The bottom line: CAT Quant does not reward the aspirant who can solve the most questions given unlimited time. It rewards the aspirant who spends limited time on the right questions in the right order. The SCAN Method, Spot the question type, Cost estimate the time, Assess your confidence, Now decide, replaces an accidental, mid-calculation guess with a deliberate 30-second call, repeated with discipline across every question in the section. If you want a mentor to review whether triage or something deeper, like the pattern covered in why CAT Quant questions look harder than they are, is behind your pacing issues, talk to an Optima Learn mentor before CAT 2026.
SCAN Method Recap
- S - Spot the question type: identify topic and format fast.
- C - Cost estimate the time: estimate realistic minutes needed.
- A - Assess your confidence: rate certainty within that time.
- N - Now decide: solve, skip, or return.
Frequently Asked Questions
How long should I spend deciding whether to solve a Quant question?

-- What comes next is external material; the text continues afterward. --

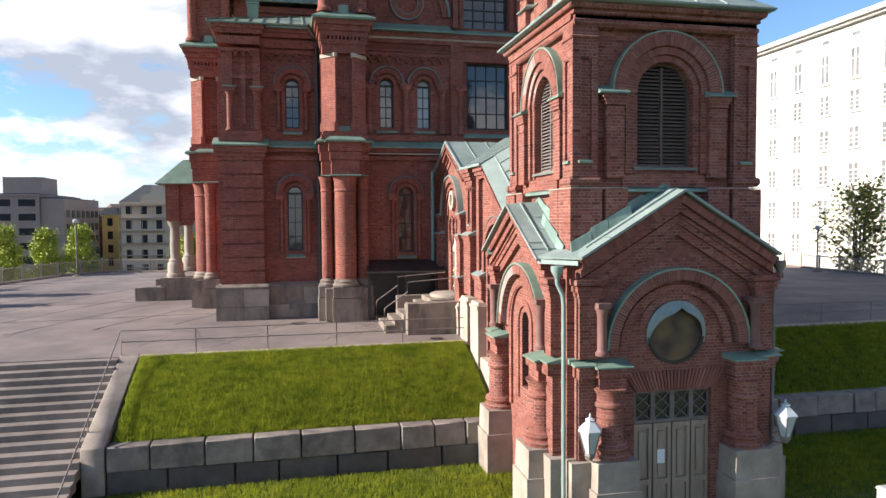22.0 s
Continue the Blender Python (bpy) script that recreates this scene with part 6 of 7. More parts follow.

Around 20 to 30 seconds. This is enough time to spot the question type, estimate roughly how long it will take, and rate your confidence, without eating into the time budget you need for actual solving.
Isn't skipping a question a waste if I could have solved it?
Only if you never come back to it. The SCAN Method treats skip and return as two different, deliberate outcomes, not one act of avoidance. A question you skip in minute 4 and solve in minute 35, once easier questions are locked in, costs you nothing.
How is the SCAN Method different from just doing easy questions first?
Doing easy questions first assumes you can tell difficulty on sight, which is unreliable. The SCAN Method checks question type, time cost, and your actual confidence as three separate signals, since a question can look easy and still cost you six minutes, or look hard and take ninety seconds.
What if I run out of time and never return to my skipped questions?
That is a sectional time-budgeting problem, not a flaw in triage itself. Track how many questions you route to Return each mock and adjust your solving pace so a fixed block of time near the end is reserved specifically for revisiting them.